Published on: February 8, 2012 at 1:59 PM ET
Steven Hodson
Written By Steven Hodson
News Writer

Satellite phones are considered to be inherently secure and a safe way for people to talk without fear of someone listening in. This is the perception because the phones use encryption to encode the audio before it is transmitted and then decrypt it when it is received on the other end. It is all nice a seamless and the whole process leaves people feeling a little more secure.

The problem is that a research team from the Ruhr University Bochum in Germany have just blown a big hole in that sense of security with the announcement that they have broken the two common types of encryption used in the two types of satellite phone standards used around the world.

The secret encryption algorithms have been shown to be easily broken in sharp contrast to other more common encryption schemes, like AES and Blowfish. The researchers discovered this when they reverse engineered phones that use the GMR-1 and GMR-2 standards and found that even with a modest PC running open source software the encryption could be broken within an hour.

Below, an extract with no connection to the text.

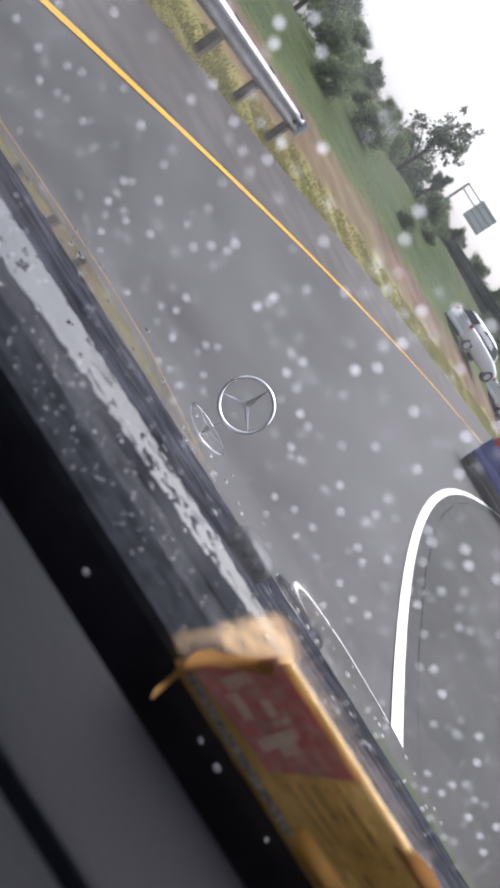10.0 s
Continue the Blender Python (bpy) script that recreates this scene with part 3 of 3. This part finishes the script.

The team will be presenting their paper (PDF) to the IEEE Symposium on Security and Privacy 2012 but in it they say:

“Contrary to the practice recommended in modern security engineering, both standards rely on proprietary algorithms for (voice) encryption,” the researchers wrote in the paper. “Even though it is impossible for outsiders (like us) to decide whether this is due to historic developments or because secret algorithms were believed to provide a higher level of ‘security,’ the findings of our work are not encouraging from a security point of view.”

via Ars Technica

It seems, according to the team, that the main security principal behind the proprietary encryption algorithms being ‘secure’ was the fact that they were propriatary and ‘secret’ in the first place. As we have seen though this is often far from the case.